TRIBUNNEWS.COM - Berulangnya kembali penyanderaan Warga Negara Indonesia (WNI) oleh kelompok Abu Sayyaf di Filipina, menimbulkan keprihatinan banyak pihak.
Kalau tidak segera diatasi, maka kemungkinan besar kasus-kasus seperti ini akan terus terulang dan menimbulkan persoalan yang pelik karena menyangkut keselamatan jiwa.
Sebagaimana diberitakan, saat ini tujuh WNI awak kapal tunda Charles 001 masih disandera oleh kelompok Abu Sayyaf dan diperkirakan berada di sekitar Pulau Jolo, Filipina.
Di sisi yang lain, melakukan aksi pembebasan sandera di wilayah negara lain juga tak mudah dilakukan.
Ini menyangkut aspek hukum dari masing-masing negara yang tidak sama.
Indonesia misalnya, tidak bisa begitu saja mengerahkan pasukan ke Filipina guna membebaskan sandera apabila tidak ada permintaan resmi dari negara bersangkutan.
Demikian juga bila kasus tersebut terjadi di Indonesia, pemerintah Indonesia juga tentu tidak akan semudah itu membolehkan pasukan asing masuk ke wilayah Indonesia.

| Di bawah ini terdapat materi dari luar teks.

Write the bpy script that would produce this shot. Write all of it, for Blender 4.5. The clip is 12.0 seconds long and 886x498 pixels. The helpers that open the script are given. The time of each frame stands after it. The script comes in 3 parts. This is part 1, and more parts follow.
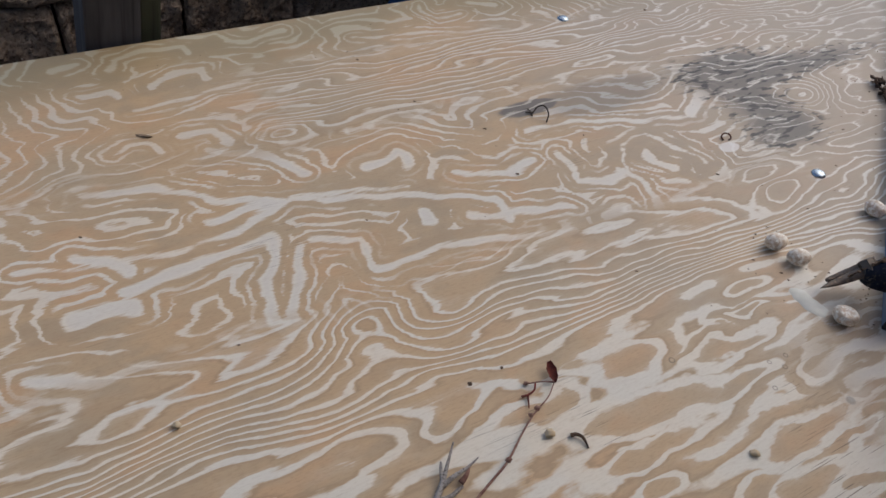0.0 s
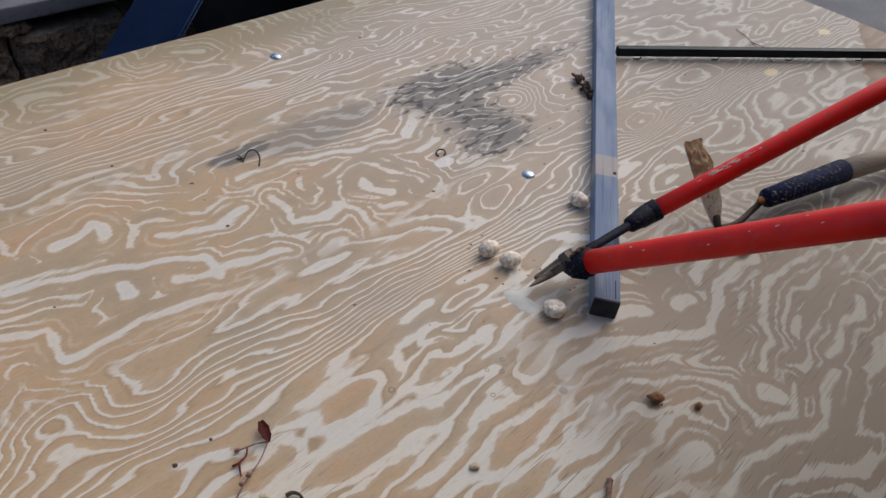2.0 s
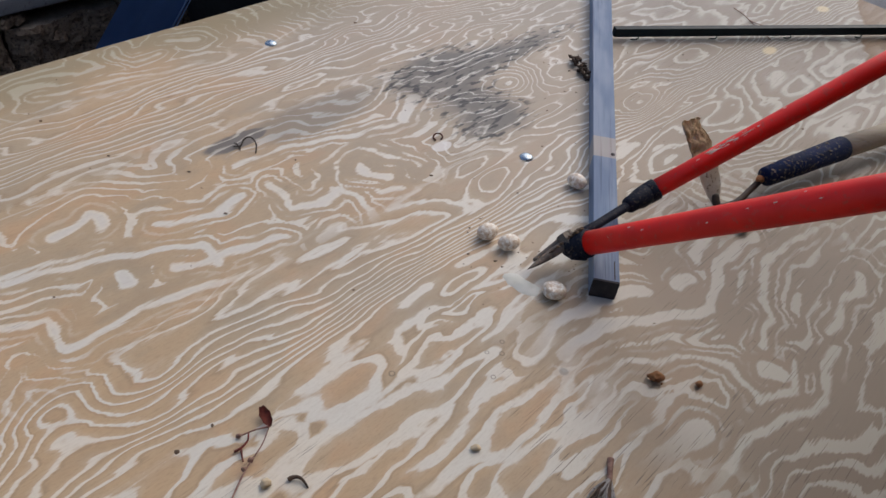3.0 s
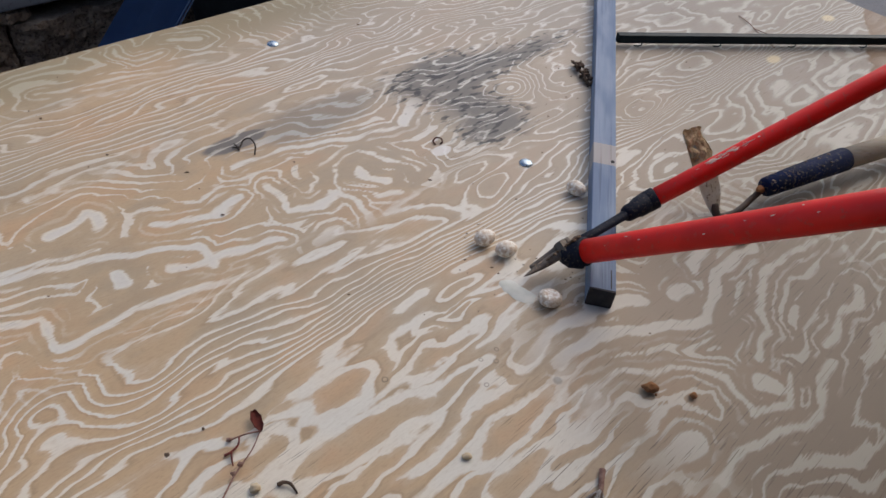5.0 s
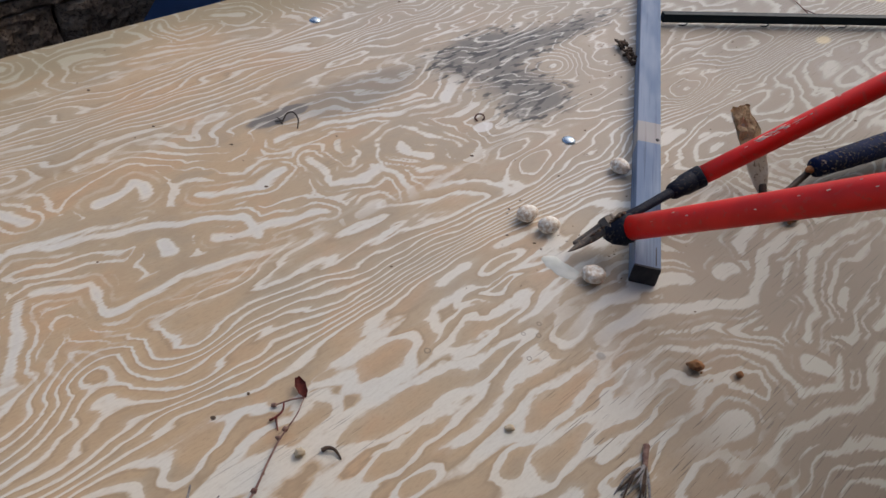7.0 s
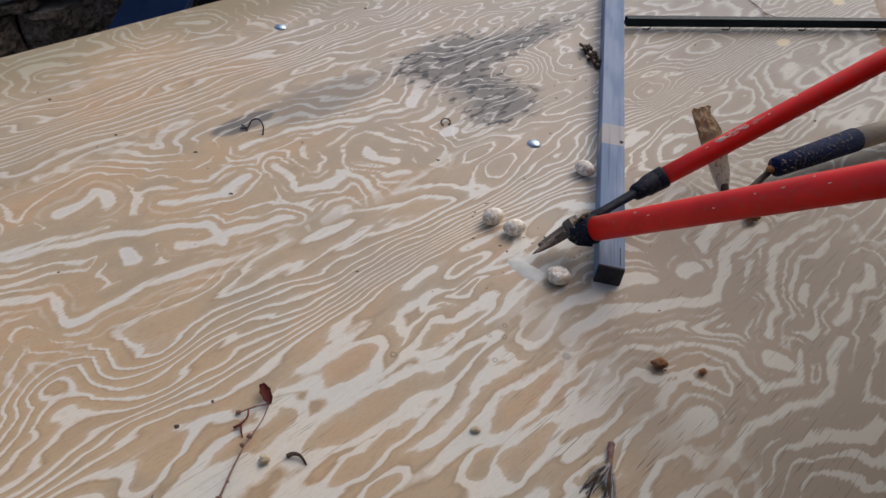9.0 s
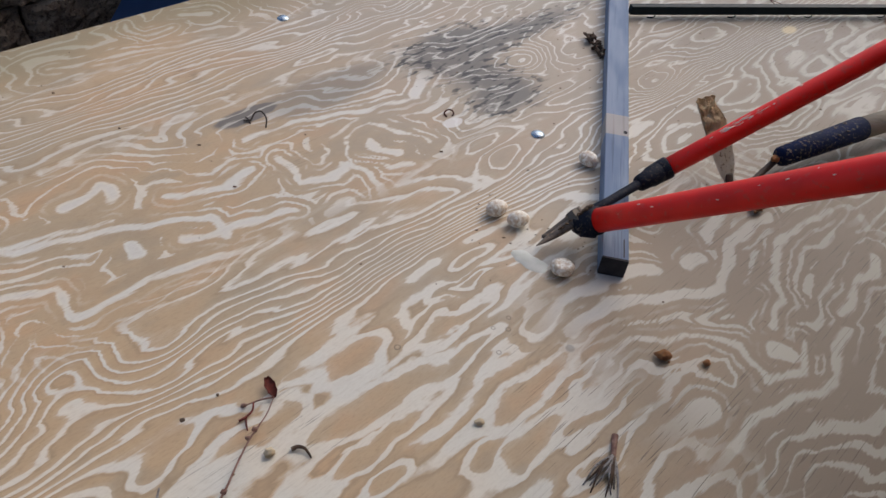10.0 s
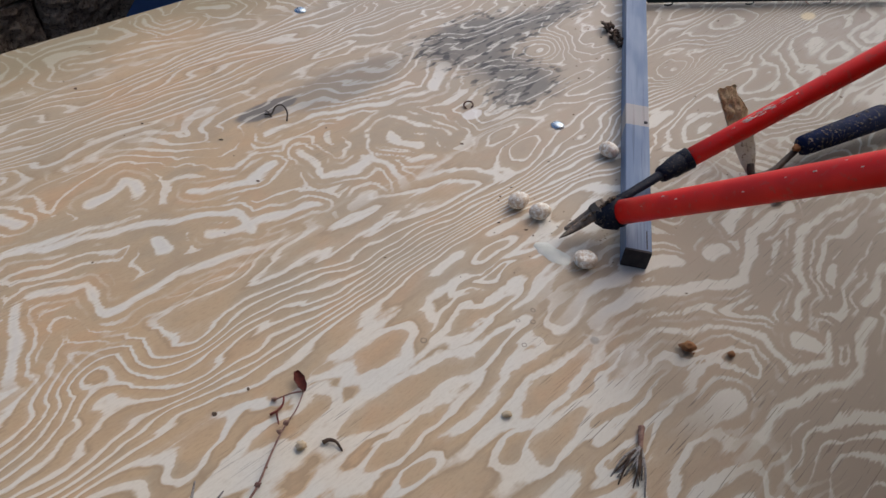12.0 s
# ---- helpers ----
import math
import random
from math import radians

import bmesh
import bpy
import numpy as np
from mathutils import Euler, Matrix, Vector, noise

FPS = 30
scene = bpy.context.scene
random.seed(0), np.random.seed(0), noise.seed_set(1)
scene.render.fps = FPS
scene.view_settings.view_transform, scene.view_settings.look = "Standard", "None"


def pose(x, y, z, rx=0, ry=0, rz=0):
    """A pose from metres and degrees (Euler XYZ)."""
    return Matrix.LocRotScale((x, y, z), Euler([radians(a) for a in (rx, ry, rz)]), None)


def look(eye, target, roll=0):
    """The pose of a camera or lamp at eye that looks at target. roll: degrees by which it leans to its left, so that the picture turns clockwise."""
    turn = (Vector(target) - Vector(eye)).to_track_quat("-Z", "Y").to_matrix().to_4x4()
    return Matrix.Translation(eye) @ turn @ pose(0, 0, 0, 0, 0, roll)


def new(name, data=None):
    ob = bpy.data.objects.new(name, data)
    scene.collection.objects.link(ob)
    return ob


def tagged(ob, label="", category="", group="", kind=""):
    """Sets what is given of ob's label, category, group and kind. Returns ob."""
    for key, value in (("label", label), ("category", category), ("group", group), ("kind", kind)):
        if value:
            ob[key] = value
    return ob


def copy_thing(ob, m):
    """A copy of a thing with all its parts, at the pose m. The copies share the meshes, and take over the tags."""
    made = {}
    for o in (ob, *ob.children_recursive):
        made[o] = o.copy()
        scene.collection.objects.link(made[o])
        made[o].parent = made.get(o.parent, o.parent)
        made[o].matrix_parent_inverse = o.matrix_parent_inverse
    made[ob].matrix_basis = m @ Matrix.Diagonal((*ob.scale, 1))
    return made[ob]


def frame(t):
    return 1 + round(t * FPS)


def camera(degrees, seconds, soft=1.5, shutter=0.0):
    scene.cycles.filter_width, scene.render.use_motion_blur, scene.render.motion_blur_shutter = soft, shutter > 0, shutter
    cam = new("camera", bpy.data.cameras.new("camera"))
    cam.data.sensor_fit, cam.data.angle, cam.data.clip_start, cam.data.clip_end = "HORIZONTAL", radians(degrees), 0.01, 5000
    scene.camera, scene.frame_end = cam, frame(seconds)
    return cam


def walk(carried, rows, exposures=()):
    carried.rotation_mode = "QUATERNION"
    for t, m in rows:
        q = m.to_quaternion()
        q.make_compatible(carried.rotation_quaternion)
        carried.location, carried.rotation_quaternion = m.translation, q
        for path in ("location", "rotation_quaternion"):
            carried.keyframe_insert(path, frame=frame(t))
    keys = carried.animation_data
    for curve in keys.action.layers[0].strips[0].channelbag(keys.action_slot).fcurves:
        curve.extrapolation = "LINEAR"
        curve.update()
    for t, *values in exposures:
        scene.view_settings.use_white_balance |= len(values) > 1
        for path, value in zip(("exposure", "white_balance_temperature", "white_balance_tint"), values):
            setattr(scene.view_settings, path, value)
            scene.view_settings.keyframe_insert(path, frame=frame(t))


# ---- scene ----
cam = camera(62.0, 12.0)
PATH = [
    (0, (0.056, 0.094, 0.604), (0.049, 1.512, -0.806), 8.4),
    (0.5, (0.072, 0.103, 0.603), (0.114, 1.513, -0.815), 9.1),
    (1, (0.105, 0.115, 0.605), (0.107, 1.518, -0.82), 4.9),
    (1.5, (0.176, 0.122, 0.607), (0.419, 1.543, -0.78), 7.6),
    (2, (0.206, 0.12, 0.623), (0.621, 1.567, -0.694), 8.9),
    (2.5, (0.208, 0.121, 0.62), (0.64, 1.555, -0.706), 8.8),
    (3, (0.21, 0.117, 0.619), (0.619, 1.542, -0.723), 7.9),
    (4.8, (0.219, 0.122, 0.624), (0.632, 1.547, -0.714), 8.5),
    (5, (0.219, 0.122, 0.623), (0.619, 1.549, -0.72), 8.7),
    (5.5, (0.221, 0.122, 0.621), (0.612, 1.552, -0.722), 8.2),
    (6, (0.22, 0.121, 0.622), (0.595, 1.543, -0.735), 8.3),
    (6.5, (0.216, 0.114, 0.612), (0.565, 1.528, -0.758), 7.6),
    (6.7, (0.206, 0.114, 0.607), (0.544, 1.533, -0.761), 7.6),
    (8.3, (0.2, 0.119, 0.604), (0.488, 1.507, -0.807), 7.8),
    (8.5, (0.21, 0.113, 0.608), (0.577, 1.542, -0.742), 8.7),
    (9, (0.217, 0.108, 0.606), (0.598, 1.531, -0.747), 8.2),
    (9.5, (0.219, 0.107, 0.608), (0.591, 1.524, -0.753), 8.1),
    (10, (0.219, 0.111, 0.61), (0.585, 1.514, -0.768), 7.7),
    (10.5, (0.218, 0.116, 0.612), (0.56, 1.523, -0.769), 6.9),
    (11, (0.227, 0.116, 0.615), (0.593, 1.532, -0.75), 7.5),
    (11.5, (0.229, 0.117, 0.619), (0.573, 1.517, -0.768), 7.2),
    (12, (0.201, 0.116, 0.617), (0.543, 1.497, -0.789), 6.8),
]
walk(cam, [(t, look(eye, target, roll)) for t, eye, target, roll in PATH],
     [(0.0, -0.17), (0.8, -0.15), (2.4, -0.02), (5.0, 0.02), (12.0, 0.0)])

# ---- world and sun: bright overcast, the clearer sky ahead on the right ----
SUN_AZIMUTH, SUN_HEIGHT = 35.0, 48.0  # degrees, from +x towards +y
world = bpy.data.worlds.new("world")
scene.world = world
world.use_nodes = True
wt = world.node_tree
sky = wt.nodes.new("ShaderNodeTexSky")
sky.sky_type = "NISHITA"
sky.sun_disc = False
sky.sun_elevation = radians(SUN_HEIGHT)
sky.sun_rotation = radians(90 - SUN_AZIMUTH)
sky.air_density, sky.dust_density, sky.ozone_density = 1.0, 4.0, 1.0
wt.links.new(sky.outputs[0], wt.nodes["Background"].inputs[0])
wt.nodes["Background"].inputs[1].default_value = 0.15
lamp = bpy.data.lights.new("sun", "SUN")
lamp.energy, lamp.angle, lamp.color = 0.7, radians(80), (1.0, 0.97, 0.93)
sun = new("sun", lamp)
ca, sa, ce, se = math.cos(radians(SUN_AZIMUTH)), math.sin(radians(SUN_AZIMUTH)), math.cos(radians(SUN_HEIGHT)), math.sin(radians(SUN_HEIGHT))
sun.matrix_world = look((4 * ca * ce, 4 * sa * ce, 4 * se), (0, 0, 0))

# ---- the sheet's own axes: u along its long edge, v across ----
TURN = radians(34.9)
CU, SU = math.cos(TURN), math.sin(TURN)
SHEET = Matrix.Rotation(TURN, 4, "Z")


def uv(u, v, z=0.0):
    return Vector((u * CU - v * SU, u * SU + v * CU, z))


# ---- node helpers ----
class Net:
    def __init__(self, name):
        self.mat = bpy.data.materials.new(name)
        self.mat.use_nodes = True
        self.t = self.mat.node_tree
        self.bsdf = self.t.nodes["Principled BSDF"]

    def link(self, value, socket):
        if isinstance(value, bpy.types.NodeSocket):
            self.t.links.new(value, socket)
        elif value is not None:
            if isinstance(value, (tuple, list)) and len(value) == 3 and len(socket.default_value) == 4:
                value = (*value, 1)
            socket.default_value = value

    def m(self, op, a, b=None, c=None, clamp=False):
        n = self.t.nodes.new("ShaderNodeMath")
        n.operation, n.use_clamp = op, clamp
        for i, x in enumerate((a, b, c)):
            self.link(x, n.inputs[i])
        return n.outputs[0]

    def add(self, a, b):
        return self.m("ADD", a, b)

    def mul(self, a, b):
        return self.m("MULTIPLY", a, b)

    def stored(self, name):
        n = self.t.nodes.new("ShaderNodeAttribute")
        n.attribute_name = name
        return n.outputs["Fac"]

    def step(self, x, lo, hi, out0=0.0, out1=1.0):
        n = self.t.nodes.new("ShaderNodeMapRange")
        n.interpolation_type = "SMOOTHSTEP"
        for i, q in enumerate((x, lo, hi, out0, out1)):
            self.link(q, n.inputs[i])
        return n.outputs[0]

    def coords(self, kind="Object"):
        return self.t.nodes.new("ShaderNodeTexCoord").outputs[kind]

    def split(self, v):
        n = self.t.nodes.new("ShaderNodeSeparateXYZ")
        self.link(v, n.inputs[0])
        return n.outputs

    def join(self, x, y, z=0.0):
        n = self.t.nodes.new("ShaderNodeCombineXYZ")
        for i, q in enumerate((x, y, z)):
            self.link(q, n.inputs[i])
        return n.outputs[0]

    def noise(self, vec, scale, detail=2.0, rough=0.5, dist=0.0):
        n = self.t.nodes.new("ShaderNodeTexNoise")
        self.link(vec, n.inputs["Vector"])
        for k, q in (("Scale", scale), ("Detail", detail), ("Roughness", rough), ("Distortion", dist)):
            self.link(q, n.inputs[k])
        return n.outputs[0]

    def mix(self, f, a, b):
        n = self.t.nodes.new("ShaderNodeMix")
        n.data_type = "RGBA"
        self.link(f, n.inputs[0])
        self.link(a, n.inputs[6])
        self.link(b, n.inputs[7])
        return n.outputs[2]

    def bump(self, h, strength=0.3, distance=0.001):
        n = self.t.nodes.new("ShaderNodeBump")
        n.inputs["Strength"].default_value = strength
        n.inputs["Distance"].default_value = distance
        self.link(h, n.inputs["Height"])
        self.t.links.new(n.outputs[0], self.bsdf.inputs["Normal"])

    def done(self, colour, rough=0.6, metal=0.0, spec=0.5):
        self.link(colour, self.bsdf.inputs["Base Color"])
        self.link(rough, self.bsdf.inputs["Roughness"])
        self.link(metal, self.bsdf.inputs["Metallic"])
        self.bsdf.inputs["Specular IOR Level"].default_value = spec
        return self.mat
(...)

Komandan Korps Pasukan Khas (Dankorpaskhas) TNI AU Marsekal Muda TNI Adrian Wattimena, memandang perlu bagi ASEAN untuk membentuk suatu kerja sama militer dalam upaya melakukan pembebasan warga negara dari sekapan para perompak/penyandera.
Langkah ini sebagai jalan untuk membuka kebuntuan, karena masing-masing negara di ASEAN selalu terbentur aspek hukum yang berbeda-beda.
“Saya kira bagus bila ASEAN punya misalnya Satuan Tugas (Satgas) Pasukan Khusus bersama. Sehingga bila terjadi kasus-kasus seperti perompakan/penyanderaan atau kidnapping, satgas ini bisa langsung diturunkan dalam misi joint operation,” ujarnya di Jakarta dalam perbincangan tatap muka denganAngkasa beberapa hari lalu.
Model operasi bersama melibatkan banyak negara sebenarnya telah berjalan.
Namun masih terbatas pada bidang-bidang tertentu, seperti penanggulangan bencana atau operasi SAR.
“Ketika terjadi suatu bencana di suatu negara, maka dengan seketika negara-negara, termasuk di ASEAN, bisa langsung melaksanakan misi operasi bersama,” ujar Wattimena.
“Tapi hal ini tidak bisa begitu saja bisa dilakukan dalam operasi militer perang, karena masing-masing negara punya hukum yang mebatasi militernya melakukan kooperasi dengan militer negara lain,” jelasnya.
Kerja sama bidang militer yang sejauh ini dilaksanakan, masih terbatas pada pertukaran informasi, pertukaran perwira untuk pendidikan, kunjungan, atau forum-forum diskusi yang sifatnya temporer.
“Tapi, implementasi riilnya belum ada karena terbentur undang-undang tiap negara tadi.”
Untuk kasus di perairan, Wattimena mencontohkan, kita bisa melakukan pengejaran sampai pada batas teritorial negara lain.
Setelah itu kita tidak bisa masuk ke sana. Makanya yang paling bisa dilakukan saat ini adalah melakukan patroli bersama di perbatasan.
Ini pun bukan operasi di laut dalam, hanya di perairan-perairan antarpulau saja.
“Jadi saya kira ASEAN ke depan ini harus mau membuka diri. Harus ada yang mendorong, harus ada yang menginisiasi, dan harus ada ratifikasi dari masing-masing parlemen negaranya. Level politiknya harus menyetujui dulu,” kata perwira tinggi bintang dua TNI AU ini.
Batas masing-masing negara yang saat ini menjadi kendala, tidak semestinya menjadi satu-satunya ‘ego’ atau idealisme yang membentengi terciptanya masalah keamanan bersama.
“Negara-negara maju, mereka sudah terintegrasi membangun peace and security bersama,” ujar Dankorpaskhas. “Kan ada istilah global village dimana kita hidup bersama di planet ini. Yang juga artinya, keamanan semestinya menjadi kebutuhan bersama.”
Faktor lain, langkah menuntaskan masalah terorisme atau aksi-aksi penyanderaan juga tidak akan sembrono dilakukan oleh suatu pemerintahan. Mereka punya oposisi juga.
“Karena itu kan menyangkut rakyat mereka sendiri. Tidak mungkin pemerintah begitu saja memerangi rakyatnya sendiri. Ini bisa menimbulkan masalah serius juga,” ungkap Adrian Wattimena.